A top student and football player on scholarship at St. George’s School in Rhode Island, Sherman arrived at Harvard, also on scholarship, in the fall of 1967. Political and cultural tensions already were roiling the campus, and by sophomore year, things turned violent. He recalls “seeing the cops drag a young lady out of building who had beautiful blond hair, and it was soaked in blood, and I lost it. I charged. I was an excitable boy at that age, a young Irish spalpeen. Big mistake. Billy club. I got taken to pieces.” Perhaps more privately traumatic was his personal life. At the end of freshman year Sherman married his prep-school sweetheart, Marion Pratt, who was pregnant; the couple moved off campus and shared brief roles as parents to two infants—both whom died of a rare genetic disease—before separating at the end of his senior year. Moving to Gloucester soon after that, he fell in love with the place, with “her people and history, the bedrock of our Republic,” as much as with fishing.
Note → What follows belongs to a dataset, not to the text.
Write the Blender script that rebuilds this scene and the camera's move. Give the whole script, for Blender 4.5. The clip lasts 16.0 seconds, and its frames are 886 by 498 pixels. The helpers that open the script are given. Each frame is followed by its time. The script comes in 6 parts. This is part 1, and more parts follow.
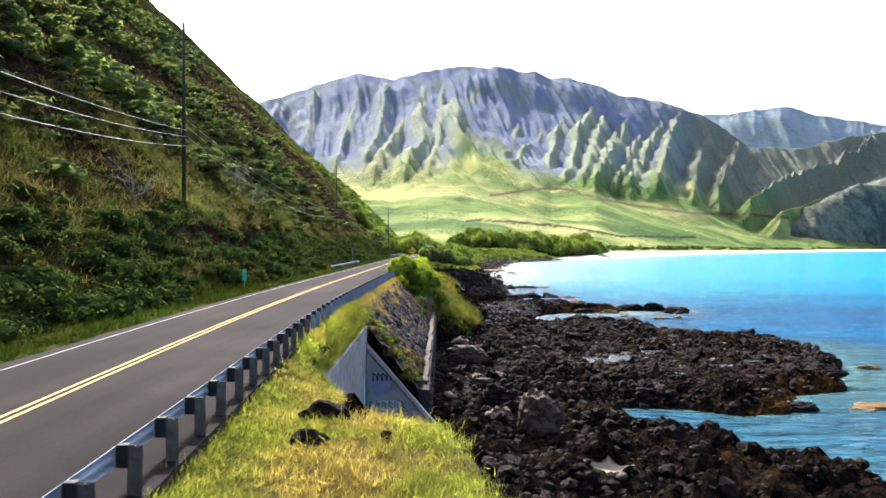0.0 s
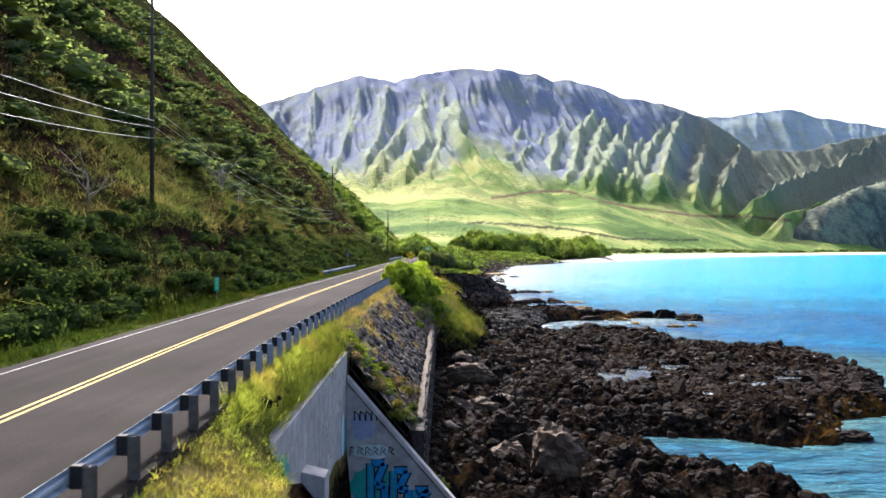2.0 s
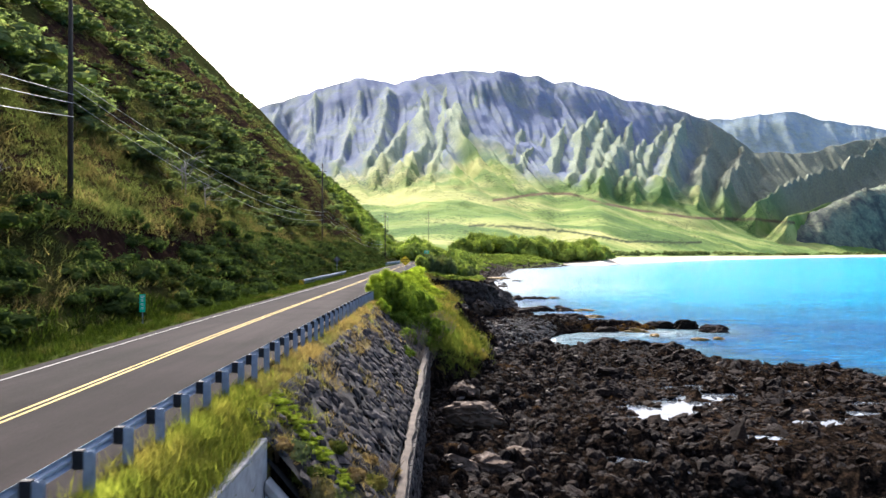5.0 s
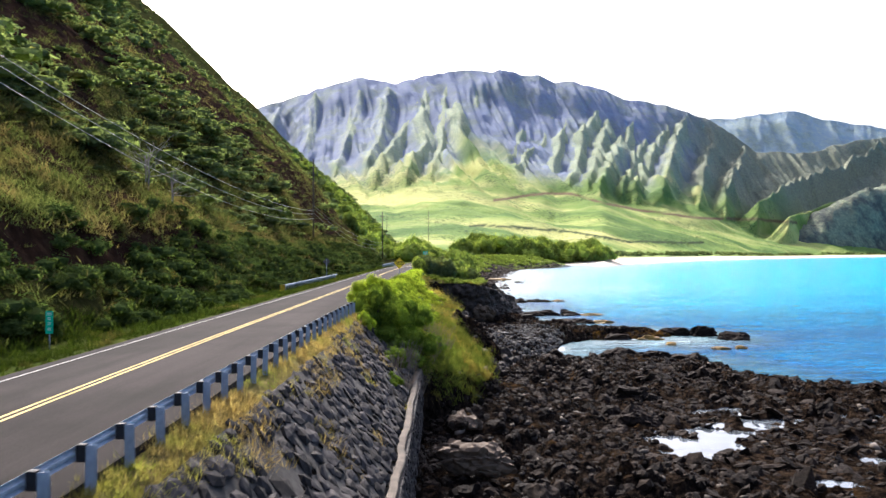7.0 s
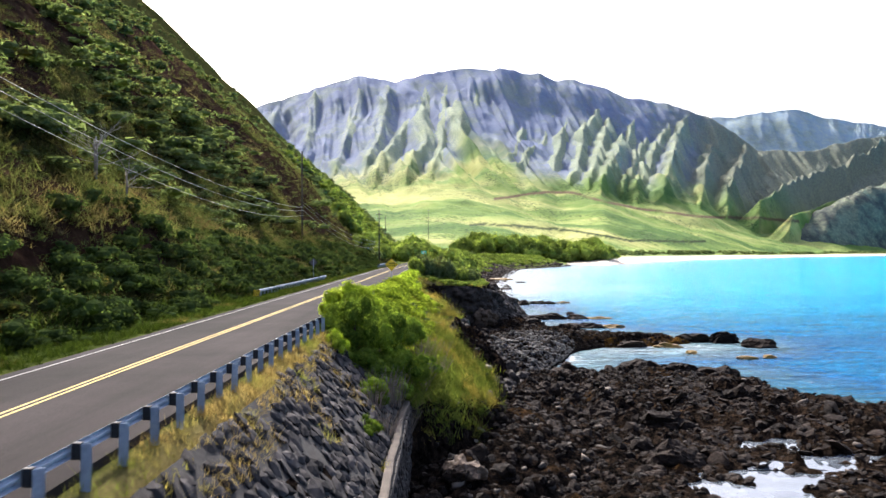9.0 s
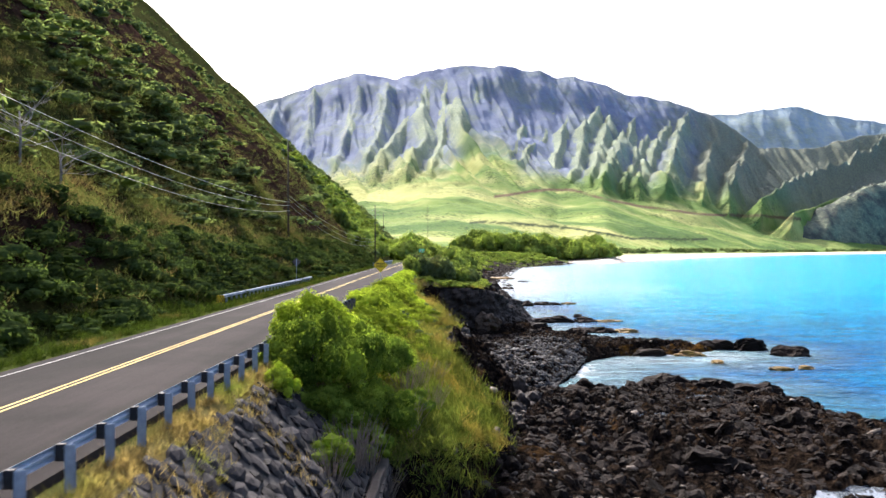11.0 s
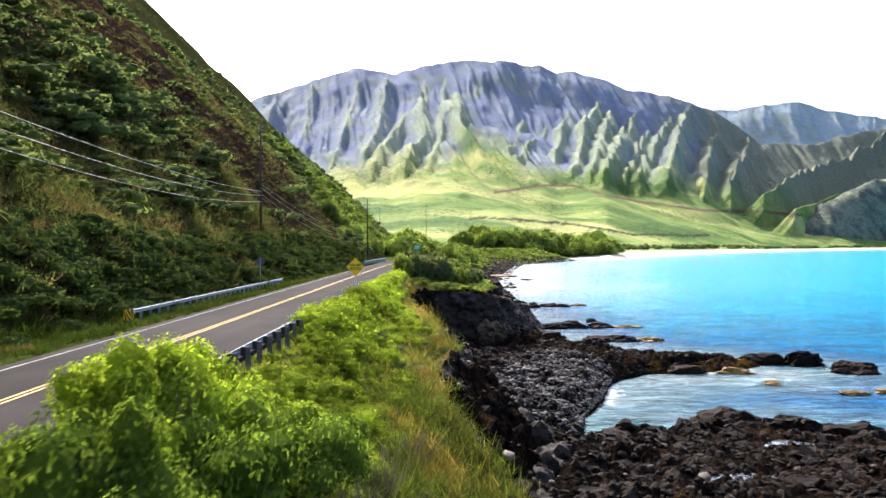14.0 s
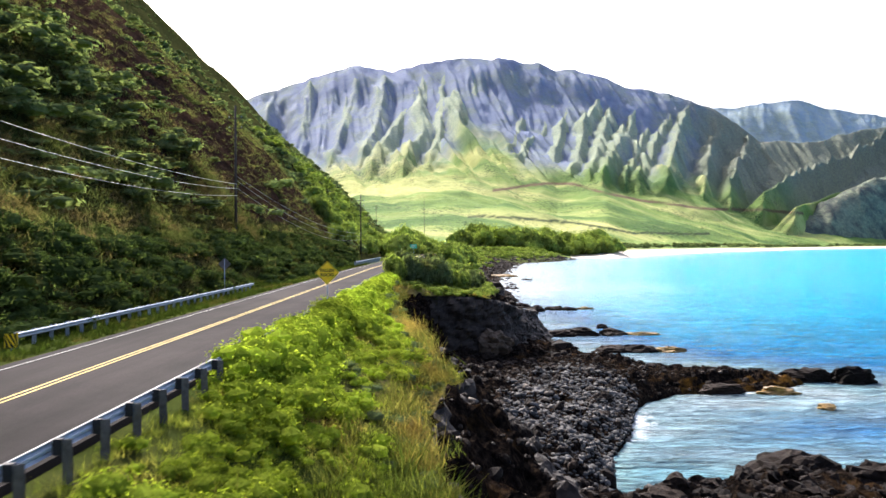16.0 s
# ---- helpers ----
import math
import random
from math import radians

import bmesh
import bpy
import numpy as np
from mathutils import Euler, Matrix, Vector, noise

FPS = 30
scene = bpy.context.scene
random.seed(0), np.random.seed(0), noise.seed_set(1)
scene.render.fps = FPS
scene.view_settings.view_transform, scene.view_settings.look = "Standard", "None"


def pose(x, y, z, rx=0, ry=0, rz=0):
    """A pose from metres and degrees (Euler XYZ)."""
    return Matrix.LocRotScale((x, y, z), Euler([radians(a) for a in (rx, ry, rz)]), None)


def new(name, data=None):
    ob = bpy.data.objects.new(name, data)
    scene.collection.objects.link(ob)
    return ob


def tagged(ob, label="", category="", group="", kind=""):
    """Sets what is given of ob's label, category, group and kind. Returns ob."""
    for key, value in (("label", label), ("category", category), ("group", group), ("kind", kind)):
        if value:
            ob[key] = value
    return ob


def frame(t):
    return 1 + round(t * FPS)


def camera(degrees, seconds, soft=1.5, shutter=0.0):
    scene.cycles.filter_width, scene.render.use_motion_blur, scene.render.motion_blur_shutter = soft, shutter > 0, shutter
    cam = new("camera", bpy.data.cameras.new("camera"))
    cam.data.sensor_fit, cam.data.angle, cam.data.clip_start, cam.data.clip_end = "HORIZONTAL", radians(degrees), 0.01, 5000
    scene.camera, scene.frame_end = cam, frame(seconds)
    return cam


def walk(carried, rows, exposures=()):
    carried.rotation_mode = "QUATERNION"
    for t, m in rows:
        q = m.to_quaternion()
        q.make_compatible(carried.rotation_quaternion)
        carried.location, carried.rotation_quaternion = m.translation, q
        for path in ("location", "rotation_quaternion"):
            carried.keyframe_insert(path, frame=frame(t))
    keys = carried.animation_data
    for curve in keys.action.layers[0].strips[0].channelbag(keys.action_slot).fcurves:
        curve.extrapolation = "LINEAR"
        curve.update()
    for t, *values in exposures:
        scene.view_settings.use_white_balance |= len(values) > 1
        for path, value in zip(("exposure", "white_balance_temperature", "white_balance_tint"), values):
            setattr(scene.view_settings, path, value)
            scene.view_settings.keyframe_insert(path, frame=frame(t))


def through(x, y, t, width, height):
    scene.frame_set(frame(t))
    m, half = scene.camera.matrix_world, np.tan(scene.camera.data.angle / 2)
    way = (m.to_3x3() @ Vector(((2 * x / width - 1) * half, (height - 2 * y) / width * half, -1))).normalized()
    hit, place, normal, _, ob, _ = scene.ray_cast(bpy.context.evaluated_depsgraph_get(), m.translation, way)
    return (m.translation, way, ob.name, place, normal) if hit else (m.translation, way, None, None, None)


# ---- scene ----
cam = camera(60.0, 16.0, shutter=0.5)
PATH = [
    (0.0, 0.000, 0.000, 16.600, 0.000, -0.200, -0.000),
    (0.5, 0.019, 2.328, 16.649, 0.026, -0.151, -0.014),
    (1.0, 0.050, 4.727, 16.705, 0.050, -0.102, -0.024),
    (1.5, 0.090, 7.193, 16.766, 0.071, -0.054, -0.030),
    (2.0, 0.140, 9.724, 16.831, 0.091, -0.008, -0.033),
    (2.5, 0.199, 12.320, 16.898, 0.110, 0.035, -0.033),
    (3.0, 0.264, 14.977, 16.966, 0.127, 0.075, -0.030),
    (3.5, 0.335, 17.694, 17.034, 0.143, 0.111, -0.026),
    (4.0, 0.412, 20.470, 17.100, 0.157, 0.142, -0.019),
    (4.5, 0.493, 23.301, 17.164, 0.171, 0.168, -0.012),
    (5.0, 0.577, 26.188, 17.225, 0.184, 0.188, -0.003),
    (5.5, 0.664, 29.126, 17.283, 0.196, 0.202, 0.006),
    (6.0, 0.753, 32.116, 17.336, 0.207, 0.211, 0.015),
    (6.5, 0.842, 35.154, 17.385, 0.217, 0.213, 0.025),
    (7.0, 0.933, 38.240, 17.428, 0.227, 0.209, 0.035),
    (7.5, 1.023, 41.371, 17.467, 0.236, 0.199, 0.044),
    (8.0, 1.113, 44.546, 17.500, 0.243, 0.183, 0.053),
    (8.5, 1.202, 47.764, 17.528, 0.250, 0.162, 0.062),
    (9.0, 1.289, 51.021, 17.551, 0.256, 0.134, 0.070),
    (9.5, 1.374, 54.318, 17.570, 0.260, 0.102, 0.077),
    (10.0, 1.457, 57.652, 17.584, 0.263, 0.066, 0.084),
    (10.5, 1.537, 61.022, 17.595, 0.265, 0.026, 0.089),
    (11.0, 1.614, 64.425, 17.603, 0.265, -0.018, 0.094),
    (11.5, 1.688, 67.861, 17.608, 0.263, -0.063, 0.098),
    (12.0, 1.759, 71.329, 17.613, 0.258, -0.111, 0.102),
    (12.5, 1.826, 74.825, 17.618, 0.252, -0.158, 0.105),
    (13.0, 1.890, 78.350, 17.623, 0.242, -0.206, 0.107),
    (13.5, 1.951, 81.901, 17.632, 0.230, -0.251, 0.109),
    (14.0, 2.008, 85.477, 17.644, 0.214, -0.294, 0.110),
    (14.5, 2.062, 89.077, 17.661, 0.195, -0.332, 0.112),
    (15.0, 2.112, 92.699, 17.686, 0.172, -0.365, 0.113),
    (15.5, 2.160, 96.342, 17.719, 0.144, -0.391, 0.115),
    (16.0, 2.205, 100.005, 17.764, 0.111, -0.408, 0.118),
]
walk(cam, [(t, pose(x, y, z, 90 + pitch, roll, yaw)) for t, x, y, z, yaw, pitch, roll in PATH], [(0.0, 0.98, 5950, 16)])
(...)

Sherman catalogs his life choices, and knows he had more than many because of his Harvard education. Turning one’s back on a professional career was not that unusual among his classmates, he says, at least in the years following graduation, largely as a consequence of political activism—the fight against the Vietnam War, the fight for social and economic equality. His only regret about college, where he concentrated in history, is that he didn’t study hard enough.

In 1982, when he married Christine (a Gloucester native from a fishing industry family), his parents, always disappointed by his career decision, urged him to return to school for an advanced degree. But he “wanted to be the captain of my own boat, my own business.” He put $10,000 down on his house, and in 1984 borrowed another $10,000 to buy the Captain Dutch. In 2000, at age 52, Sherman took on a second mortgage to buy the Lady Jane, knowing that the increased financial burden would mean spending more time on the water, catching more fish, and adding crew. The industry outlook had somewhat improved, he recalls. In an interview with producers of the 2002 documentary film Empty Oceans, Empty Nets, in which he is featured, Sherman agreed that although the industry was shrinking, a “hard-core” group of fishermen “who stick it out for this interim period [of] the next three or four years, are going to be rewarded at the end. I have to believe that.”

Sherman has never been against “intelligent” regulation that conserved fish stocks, and has voiced his beliefs even if they ran counter to those around him—“often to my detriment,” he reports. “I’ve had my gear sabotaged, I’ve had personal threats.” But he does think regulation has “gone too far now.” So far, he worries, that the next time federal leases for offshore exploration or extraction are proposed for sites in the mid and south Atlantic Ocean (a process that could begin as early as 2019), there won’t be any independent fishermen “screaming and hollering like scalded cats, ‘Don’t drill! Georges Bank is too rare a jewel.’ Because,” he says, “we are gone.”

 

In 2012, when Sherman’s blood pressure hit 190 over 90, his doctor warned him to bow out of political activity, or risk having a stroke. He is now out of the danger zone, but it was nevertheless a relief, he says, to come ashore after finishing the 2015-2016 season, to work on repairs and maintenance for the Lady Jane, and to sleep in his own bed.

By mid June he was back on the water, following a business plan revised to reflect the new ACL allocations and grounds-closure timetables, volatile market auctions, weather patterns, the state of his health, and that of his crew. “I’ve been 30-odd years a captain now, and I’ve never been a high-liner—what we call a guy who just made the fish dance aboard. What I did was by rote, by cussedness,” he says. “So I did okay. We raised our daughter and had our house. And in a business full of corruption, I’ve never cheated anyone, always played by the rules. Took care of my crew. And if I can just retire out, please, without ever having hurt anyone or lost anyone on my boat, and knowing people will say, ‘Jeez, that Russell did all right by me,’ then I will be a happy guy, my career a success.”